Directional Aviation Capital completed its acquisition of Dallas-based fractional ownership provider Flexjet from for about $195 million and an agreement to buy up to $5.6 billion in Bombardier business jets.
The deal closed a little less than three months after the companies announced plans for Bombardier to sell its homegrown fractional ownership business.
The final purchase price was a little higher than the originally announced $185 million, an adjustment that Bombardier attributes in part to an assumption of an estimated $70 million in customer advances by Directional Aviation Capital. The actual purchase was made by a company set up by Directional – Flexjet LLC.
Along with the purchase, Directional confirmed its firm order for 115 Bombardier aircraft – 2575, 60 Learjet 85, 20 Challenger 350 and 10 Challenger 605 jets. The firm order, which was increased last month to include 30 more Learjet 85s, is valued at $2.4 billion. The order also includes options for up to 265 more aircraft, pushing the total value to $5.6 billion.
With the closing, Flexjet now joins the growing Directional Aviation Capital portfolio of business aviation businesses, including onetime rival Flight Options, along with Sentient Jet Cards and Sentient Jet Charter.
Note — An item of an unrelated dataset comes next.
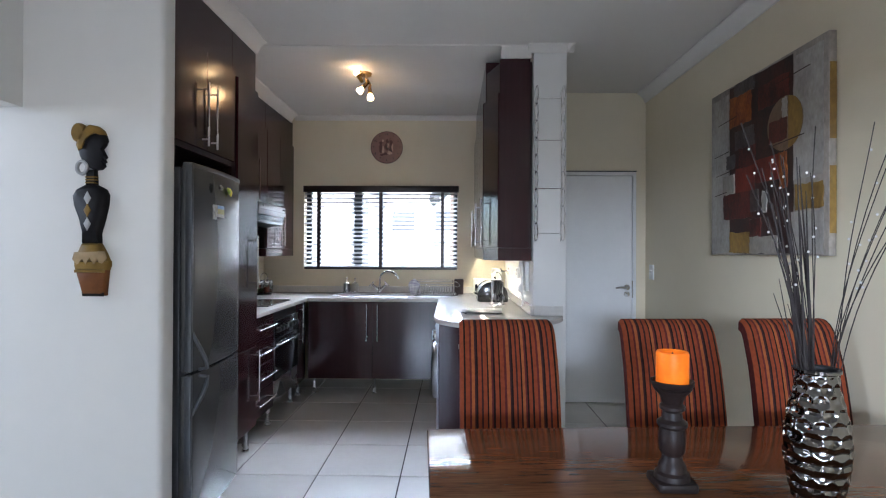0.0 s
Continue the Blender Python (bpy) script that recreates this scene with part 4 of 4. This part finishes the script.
part("case", disc(CX, CZ, CR, BACK - 0.001, BACK - 0.018, 56), DARK_PRINT, ck)
part("face", disc(CX, CZ, CR - 0.007, BACK - 0.018, BACK - 0.0205, 56), COPPER, ck)
for k in range(1, 13):
    cv = bpy.data.curves.new("numeral", "FONT")
    cv.body, cv.size, cv.align_x, cv.align_y, cv.extrude = str(k), 0.032, "CENTER", "CENTER", 0.0006
    nm = new("numeral", cv)
    bpy.context.view_layer.update()
    me = bpy.data.meshes.new_from_object(nm.evaluated_get(bpy.context.evaluated_depsgraph_get()))
    bpy.data.objects.remove(nm)
    me.materials.append(SEAL)
    nm = new("numeral", me)
    a = radians(90 - 30 * k)
    nm.parent = ck
    nm.matrix_basis = pose(0.135 * math.cos(a), -0.0212, 0.135 * math.sin(a), 90)
CREAM_PRINT = material("pale_print", (0.48, 0.36, 0.30), 0.5, second=(0.30, 0.16, 0.13), scale=60)
for k, (u, v, w, h, pale) in enumerate(((-0.046, 0.030, 0.013, 0.018, 0), (-0.046, -0.012, 0.016, 0.036, 0), (-0.030, 0.052, 0.009, 0.011, 1), (-0.028, -0.020, 0.010, 0.030, 1), (0.004, 0.050, 0.012, 0.016, 0), (0.002, 0.005, 0.017, 0.034, 0),
                                       (0.010, 0.015, 0.008, 0.020, 1), (0.034, 0.034, 0.013, 0.024, 0), (0.032, -0.016, 0.012, 0.028, 0), (0.024, -0.045, 0.020, 0.014, 1), (-0.010, -0.052, 0.020, 0.012, 0), (0.046, 0.000, 0.007, 0.030, 1), (-0.036, -0.062, 0.016, 0.009, 0))):
    u, v, w, h = 1.3 * u, 1.3 * v, 1.25 * w, 1.25 * h
    bm = prism([(CX + u + w * math.cos(t) * (1 + 0.3 * math.sin(3 * t + k)), CZ + v + h * math.sin(t)) for t in [radians(30 * q) for q in range(12)]], "y", BACK - 0.0213 - 0.0001 * k, BACK - 0.0206)
    part("motif", bm, CREAM_PRINT if pale else DARK_PRINT, ck)
part("hour_hand", box(-0.003, 0.003, -0.0008, 0.0008, -0.01, 0.07), SEAL, ck).matrix_basis = pose(CX - CX, -0.0245, 0, 0, 128) @ Matrix.Translation(Vector((CX, BACK, CZ)))
part("minute_hand", box(-0.002, 0.002, -0.0008, 0.0008, -0.015, 0.105), SEAL, ck).matrix_basis = pose(0, -0.0262, 0, 0, 22) @ Matrix.Translation(Vector((CX, BACK, CZ)))

# ---- ceiling spotlight bar ----
LX, LY = -1.385, 7.40
sl = thing("ceiling_spotlight", "antique brass ceiling spotlight bar with lit bulbs", "ceiling light", (LX, LY, CEILING))
part("ceiling_plate", lathe([(0, 0), (0.045, 0), (0.05, -0.006), (0.045, -0.022), (0, -0.026)], (LX, LY, CEILING), 28), BRASS, sl)
part("bar", tube([(LX - 0.015, LY - 0.17, CEILING - 0.045), (LX + 0.005, LY - 0.06, CEILING - 0.035), (LX, LY, CEILING - 0.03), (LX + 0.005, LY + 0.06, CEILING - 0.035), (LX + 0.015, LY + 0.17, CEILING - 0.045)], 0.008, 12), BRASS, sl)
SPOTS = (((LX - 0.015, LY - 0.15), (-0.30, 0.25, 0.55), 0.16), ((LX, LY - 0.01), (-0.5, -0.15, -0.6), 0.25), ((LX + 0.012, LY + 0.13), (0.12, -0.25, -0.95), 0.6))
for (x, y), d, power in SPOTS:
    d = Vector(d).normalized()
    top = Vector((x, y, CEILING - 0.042))
    a = top + Vector((0, 0, -0.055))
    h = part("spot_head", tube([a - d * 0.03, a - d * 0.028, a + d * 0.005, a + d * 0.03, a + d * 0.034], [0.006, 0.014, 0.016, 0.020, 0.020], 18), BRASS, sl)
    part("stem", rod(top, a - d * 0.01, 0.006, 10), BRASS, h)
    c0 = a + d * 0.036
    part("bulb", tube([c0, c0 + d * 0.012, c0 + d * 0.032, c0 + d * 0.046, c0 + d * 0.050], [0.012, 0.020, 0.027, 0.025, 0.004], 18), BULB, h, "glowing frosted reflector bulb")
    data = bpy.data.lights.new("spot_lamp", "SPOT")
    data.energy, data.color, data.shadow_soft_size, data.spot_size, data.spot_blend = power, (1.0, 0.53, 0.21), 0.03, radians(150), 0.6
    ob = new("spot_lamp", data)
    e = c0 + d * 0.085
    ob.matrix_world = look(e, e + d)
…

As part of the sale, Flexjet partner Jet Solutions stakeholders, including President Dennis Keith, are buying the remaining portion of that company. Jet Solutions, which was 49% owned by Bombardier and 51% owned by U.S. stakeholders, provided Part 135 services for Flexjex. The strategic relationship, at least in the near term, is expected to continue.
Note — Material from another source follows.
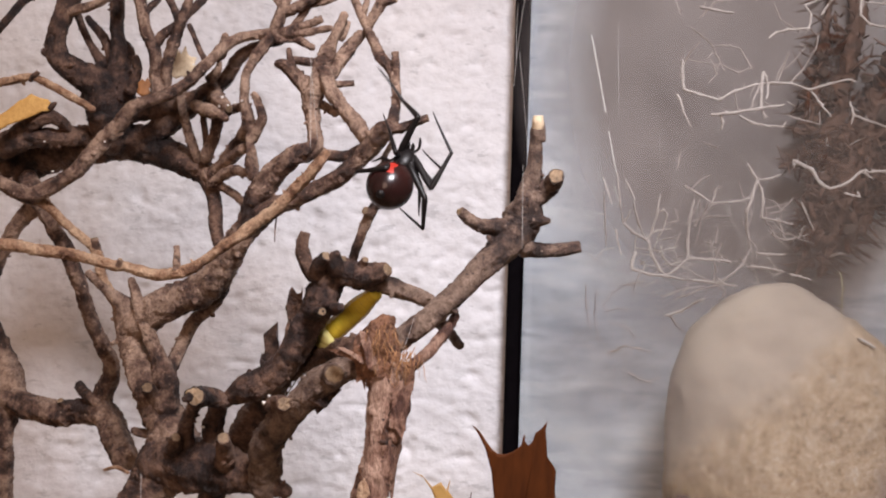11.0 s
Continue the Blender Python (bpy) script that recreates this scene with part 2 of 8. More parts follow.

Initial plans call for Flexjet to maintain its current leadership, operations and branding independent of Cleveland-based Flight Options. The two fractional ownership providers now face the prospect of carefully positioning themselves in the market, with Flexjet remaining the premium, high-end brand, and Flight Options emphasizing its value proposition. Directional Principal Kenn Ricci maintains that the two operations serve different clientele with different operational needs.
But the acquisition gives Directional a strong footing in the fractional ownership market, well positioned to compete against fractional ownership giant NetJets. Flexjet and Flight Options were the second and third largest providers behind NetJets.
For Flexjet, which has begun to see a steady return to growth in its fractional business over the past year, the sale provides an opportunity to refresh and grow its fleet. Flexjet had plans to slowly add the new Learjets, but Directional is providing the necessary capital to accelerate that effort.
At the same time, the sale provides Bombardier with a steady stream of orders for its newest Learjet family. Flexjet remains its largest customer for Challenger and Learjet aircraft.